今回海王星は、目立ったハードアスペクトを持ちませんので、過剰に感情を翻弄するような働きにはならないのではないかと思います。
冥王星
冥王星は♑山羊座・IC上にあります。アスペクトは次のとおりです。
- 冥王星・新月+MC・ASC-Tスクエア
- 金星-セスキコードレート
- 海王星-セクスタイル
海王星とはうって変わって、こちらはハードアスペクトばかりが目立つ冥王星です。IC上に位置し、強烈な存在感を放っています。
国土と、そこに生きる多くの人々が受けたダメージは深刻です。考えてもみてください。とくに大震災以降、本当に毎年毎年大規模な災害が発生しており、日本中が何かしらの「被災地」となっています。雨・風・熱・雪・地震・雷・噴火。この数年に一体どれだけ発生しているでしょうか?

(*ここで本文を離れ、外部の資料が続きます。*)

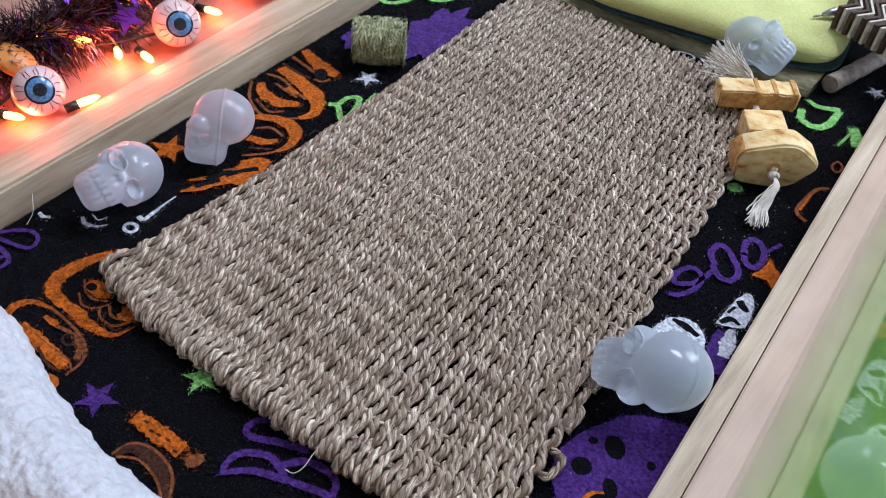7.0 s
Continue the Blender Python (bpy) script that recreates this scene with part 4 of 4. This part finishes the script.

ICとほぼぴったり同じ位置にある冥王星。ICはまさに国土を表しますので、この配置は正直恐れを感じずにはいられません。また、日蝕ともほぼ正確にオポジションですから、本当に何かがリセットされるような事象が突然発生するかもしれません。
今このときを生きる人へ
今を生きる人々は、人生上の様々なシーンで無力感を抱えやすいと思います。しかし、この時期天が人々に語ろうとしているのは「たとえ黙っていることを選択しても、抗う気持ちを捨てないで」ということ。それから逆に、決して想いを持て余して腐らないでということ。その想いを心の奥深くで感じきって昇華させ、前を向くための力に変換させるべきだということ。そして、自らの殻を破ってその力を全力で表現したとき、それは多くの人々の心と共鳴し、人間としての親愛の念を通い合わせられる世界を求める潮流となるということです。